## begin WORKING DATA

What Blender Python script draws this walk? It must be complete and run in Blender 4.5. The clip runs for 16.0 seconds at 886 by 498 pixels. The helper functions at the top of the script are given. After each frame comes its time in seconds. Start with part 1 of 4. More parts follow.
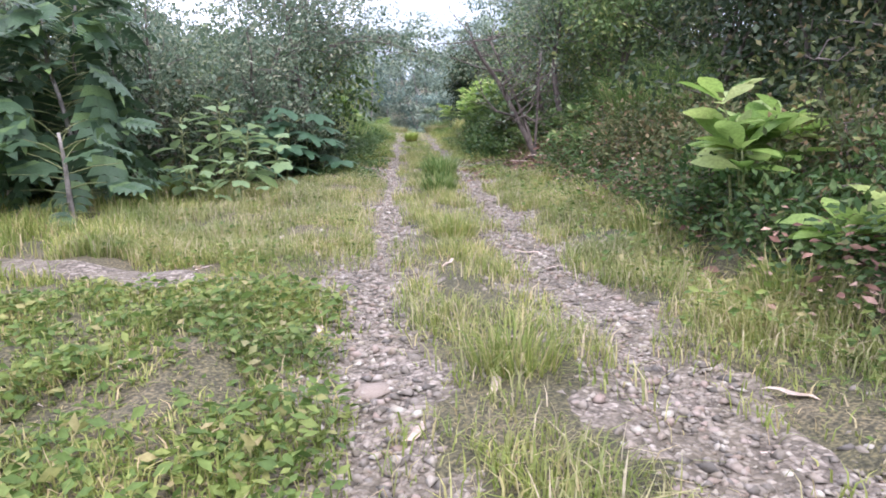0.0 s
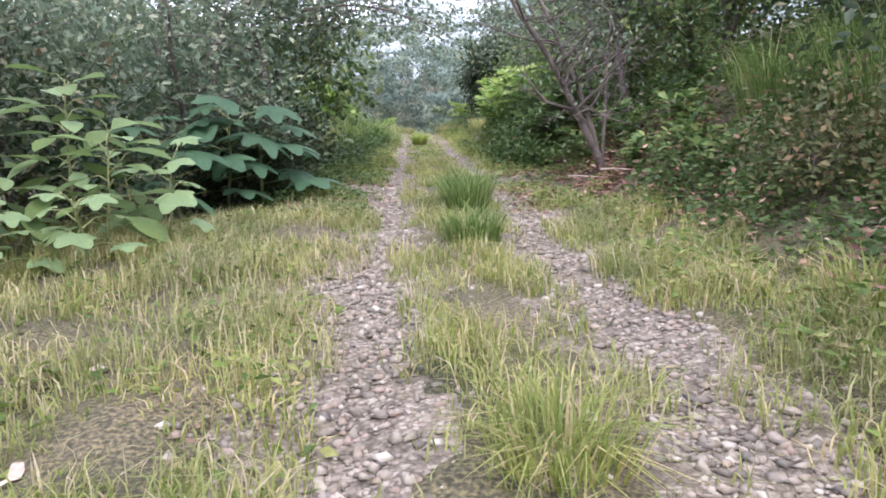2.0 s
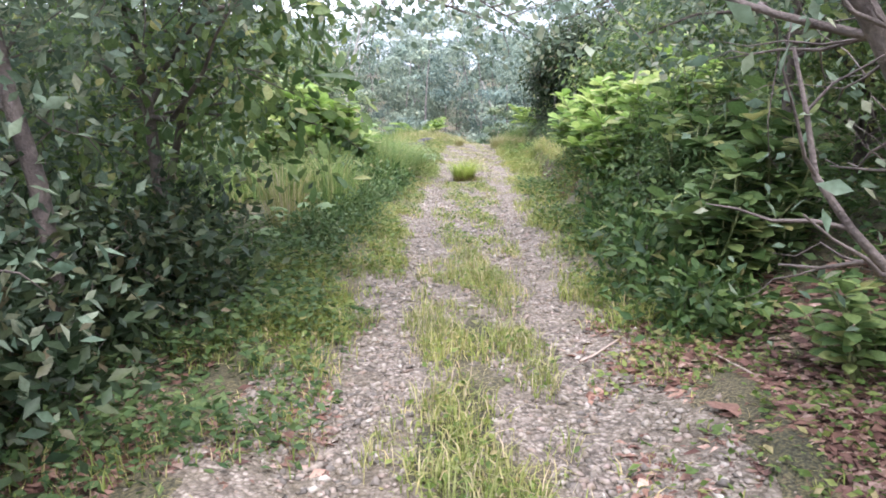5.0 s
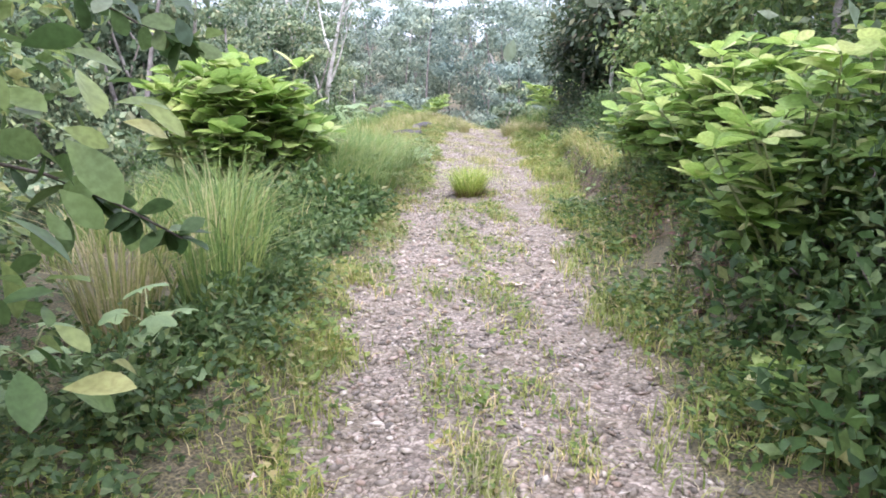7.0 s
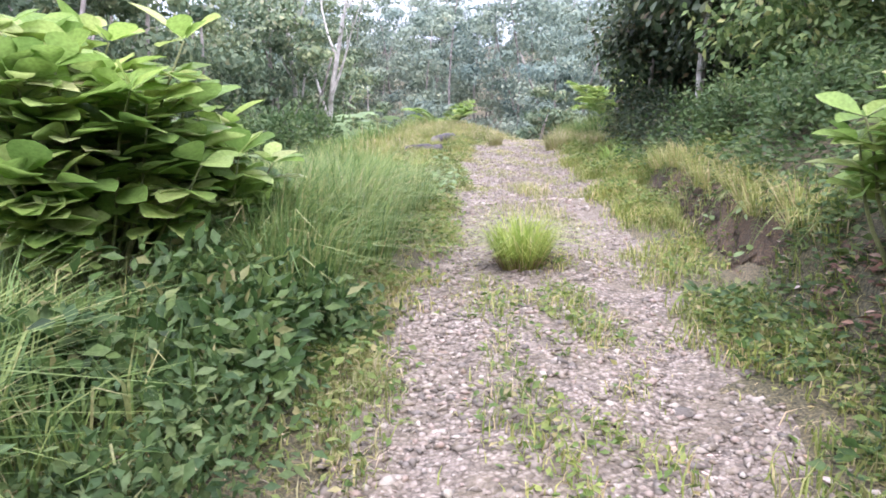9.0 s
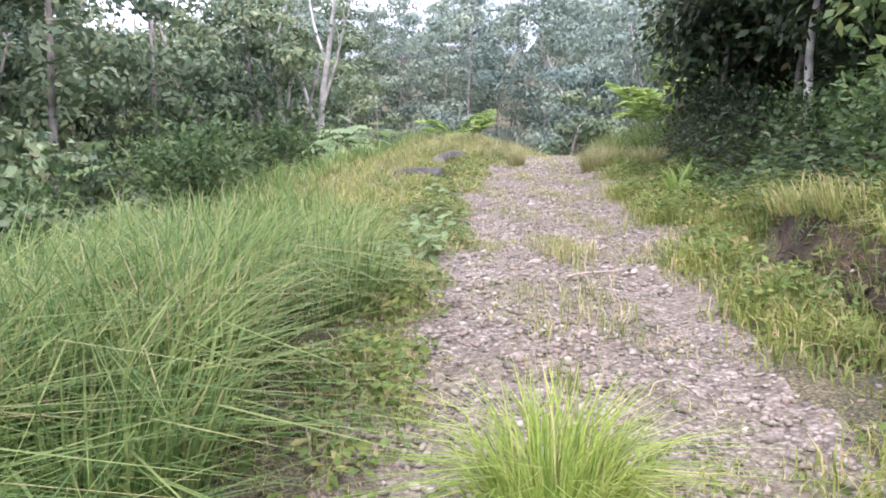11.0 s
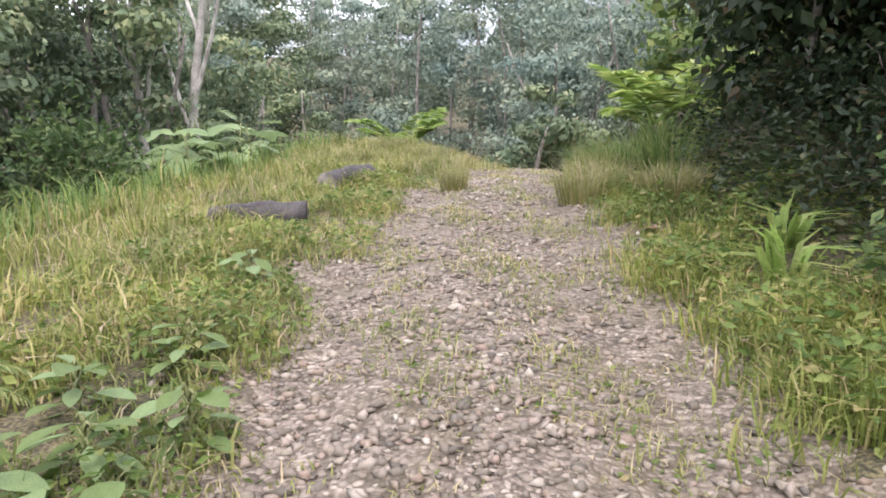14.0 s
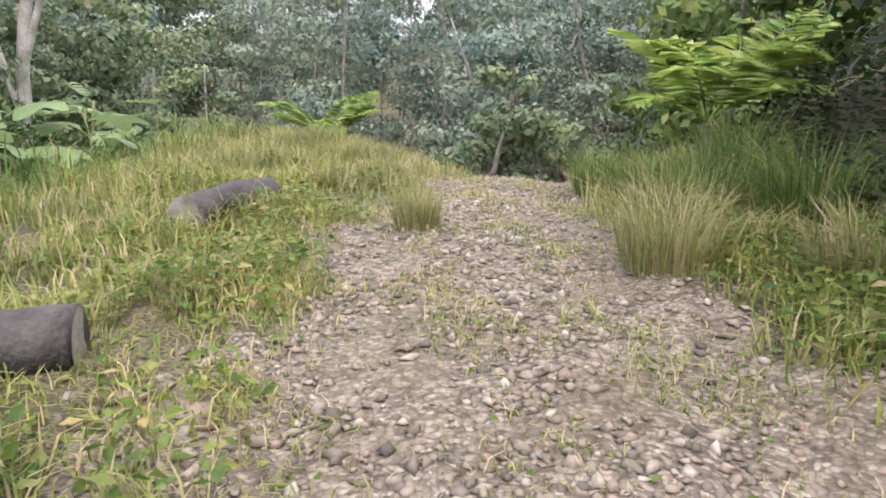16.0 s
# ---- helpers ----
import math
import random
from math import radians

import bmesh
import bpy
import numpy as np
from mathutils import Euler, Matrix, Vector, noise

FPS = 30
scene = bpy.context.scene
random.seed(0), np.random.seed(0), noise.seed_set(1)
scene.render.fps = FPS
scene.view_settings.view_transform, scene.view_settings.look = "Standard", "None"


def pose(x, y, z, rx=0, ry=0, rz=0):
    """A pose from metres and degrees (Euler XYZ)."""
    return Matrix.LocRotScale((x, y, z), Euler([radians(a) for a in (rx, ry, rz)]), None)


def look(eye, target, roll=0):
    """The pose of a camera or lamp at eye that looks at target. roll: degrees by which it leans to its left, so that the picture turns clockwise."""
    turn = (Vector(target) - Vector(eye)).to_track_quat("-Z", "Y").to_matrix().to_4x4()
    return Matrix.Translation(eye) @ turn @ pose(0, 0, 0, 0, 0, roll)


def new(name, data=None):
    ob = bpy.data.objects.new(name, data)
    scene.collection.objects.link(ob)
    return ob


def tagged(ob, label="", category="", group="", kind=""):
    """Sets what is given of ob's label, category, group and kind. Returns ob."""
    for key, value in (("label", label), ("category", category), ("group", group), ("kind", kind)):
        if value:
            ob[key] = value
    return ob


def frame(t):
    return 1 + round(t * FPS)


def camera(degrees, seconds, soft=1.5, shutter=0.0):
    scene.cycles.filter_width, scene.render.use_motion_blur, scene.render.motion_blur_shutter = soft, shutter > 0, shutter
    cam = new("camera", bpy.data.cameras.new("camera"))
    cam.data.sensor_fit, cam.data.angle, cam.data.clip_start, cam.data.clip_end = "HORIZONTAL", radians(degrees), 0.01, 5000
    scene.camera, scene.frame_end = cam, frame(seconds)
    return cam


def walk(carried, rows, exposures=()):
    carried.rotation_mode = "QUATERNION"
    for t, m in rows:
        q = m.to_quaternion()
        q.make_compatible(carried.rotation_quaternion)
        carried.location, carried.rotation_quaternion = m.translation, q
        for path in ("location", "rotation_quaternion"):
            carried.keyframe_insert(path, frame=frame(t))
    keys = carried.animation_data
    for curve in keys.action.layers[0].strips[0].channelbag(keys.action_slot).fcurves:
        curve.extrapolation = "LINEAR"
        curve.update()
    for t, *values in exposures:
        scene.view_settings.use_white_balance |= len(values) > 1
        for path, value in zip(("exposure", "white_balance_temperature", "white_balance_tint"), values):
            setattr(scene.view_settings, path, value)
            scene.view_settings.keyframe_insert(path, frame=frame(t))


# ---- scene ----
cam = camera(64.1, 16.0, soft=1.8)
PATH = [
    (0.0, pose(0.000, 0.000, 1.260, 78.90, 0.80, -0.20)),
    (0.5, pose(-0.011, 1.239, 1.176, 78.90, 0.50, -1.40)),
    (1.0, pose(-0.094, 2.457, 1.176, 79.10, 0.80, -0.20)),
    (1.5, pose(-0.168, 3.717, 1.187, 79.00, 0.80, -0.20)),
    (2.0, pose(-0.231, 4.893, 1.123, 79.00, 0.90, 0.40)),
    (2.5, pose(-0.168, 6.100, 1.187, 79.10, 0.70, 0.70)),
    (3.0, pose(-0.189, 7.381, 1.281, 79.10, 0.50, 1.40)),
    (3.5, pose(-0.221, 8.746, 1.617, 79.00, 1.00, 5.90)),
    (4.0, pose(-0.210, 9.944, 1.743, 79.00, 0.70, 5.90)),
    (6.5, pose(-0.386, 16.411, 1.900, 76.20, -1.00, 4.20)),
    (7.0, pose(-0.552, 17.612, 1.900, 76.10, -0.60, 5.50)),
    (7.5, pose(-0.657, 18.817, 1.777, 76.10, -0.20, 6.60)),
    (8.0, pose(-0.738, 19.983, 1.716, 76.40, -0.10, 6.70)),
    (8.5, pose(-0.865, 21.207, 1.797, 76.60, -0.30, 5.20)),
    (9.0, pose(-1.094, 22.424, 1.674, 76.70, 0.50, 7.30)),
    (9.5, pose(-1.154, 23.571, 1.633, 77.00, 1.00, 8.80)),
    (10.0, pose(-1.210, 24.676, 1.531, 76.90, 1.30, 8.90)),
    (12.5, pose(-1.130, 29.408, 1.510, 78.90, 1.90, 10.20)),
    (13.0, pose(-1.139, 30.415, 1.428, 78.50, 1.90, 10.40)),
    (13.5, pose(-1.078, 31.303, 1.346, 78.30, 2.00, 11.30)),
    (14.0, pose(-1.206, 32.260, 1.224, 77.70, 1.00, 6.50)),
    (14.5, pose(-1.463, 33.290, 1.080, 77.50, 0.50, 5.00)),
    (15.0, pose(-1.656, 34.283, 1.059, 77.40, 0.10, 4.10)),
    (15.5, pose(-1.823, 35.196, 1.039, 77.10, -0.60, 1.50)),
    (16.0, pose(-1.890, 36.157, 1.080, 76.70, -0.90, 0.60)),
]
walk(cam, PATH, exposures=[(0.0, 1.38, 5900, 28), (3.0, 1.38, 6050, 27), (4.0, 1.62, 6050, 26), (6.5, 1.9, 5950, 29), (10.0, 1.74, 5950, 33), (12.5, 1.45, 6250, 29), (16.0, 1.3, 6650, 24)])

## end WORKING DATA
## begin WORKING DATA

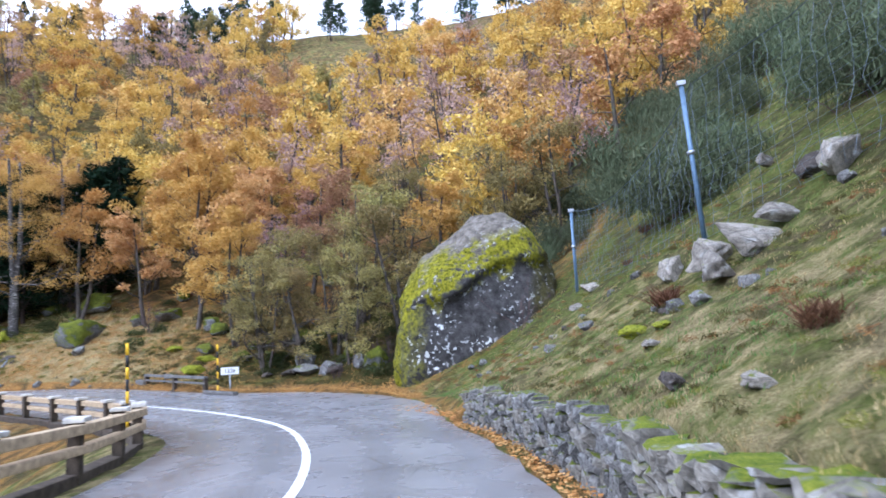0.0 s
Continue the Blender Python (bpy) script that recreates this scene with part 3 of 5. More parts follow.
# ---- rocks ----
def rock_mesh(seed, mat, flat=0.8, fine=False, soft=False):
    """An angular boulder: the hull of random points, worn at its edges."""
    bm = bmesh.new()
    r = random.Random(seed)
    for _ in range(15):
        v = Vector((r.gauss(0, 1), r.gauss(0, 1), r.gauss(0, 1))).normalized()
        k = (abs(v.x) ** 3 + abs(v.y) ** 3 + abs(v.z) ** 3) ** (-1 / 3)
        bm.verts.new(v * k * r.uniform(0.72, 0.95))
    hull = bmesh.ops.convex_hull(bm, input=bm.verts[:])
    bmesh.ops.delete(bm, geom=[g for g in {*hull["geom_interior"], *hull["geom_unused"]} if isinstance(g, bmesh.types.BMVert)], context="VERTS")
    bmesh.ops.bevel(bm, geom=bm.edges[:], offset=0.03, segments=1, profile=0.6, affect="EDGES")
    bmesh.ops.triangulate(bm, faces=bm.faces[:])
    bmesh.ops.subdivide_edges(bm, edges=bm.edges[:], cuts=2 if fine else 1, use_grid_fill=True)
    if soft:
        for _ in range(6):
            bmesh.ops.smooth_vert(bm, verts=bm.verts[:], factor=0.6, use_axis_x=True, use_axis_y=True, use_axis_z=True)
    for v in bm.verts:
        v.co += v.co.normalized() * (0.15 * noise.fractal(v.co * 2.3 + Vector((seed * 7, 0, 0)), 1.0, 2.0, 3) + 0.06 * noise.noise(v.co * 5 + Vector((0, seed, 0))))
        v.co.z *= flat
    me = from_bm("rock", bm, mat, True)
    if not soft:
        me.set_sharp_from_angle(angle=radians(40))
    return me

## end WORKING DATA

» **TASK DETAILS**: Leave the pictures out and print, exactly as written, every line from the one holding "What Blender Python" down to the one holding "from math import radians", both of those included.

» **EXPECTED ANSWER**:
What Blender Python script draws this walk? It must be complete and run in Blender 4.5. The clip runs for 16.0 seconds at 886 by 498 pixels. The helper functions at the top of the script are given. After each frame comes its time in seconds. Start with part 1 of 4. More parts follow.
0.0 s
2.0 s
5.0 s
7.0 s
9.0 s
11.0 s
14.0 s
16.0 s
# ---- helpers ----
import math
import random
from math import radians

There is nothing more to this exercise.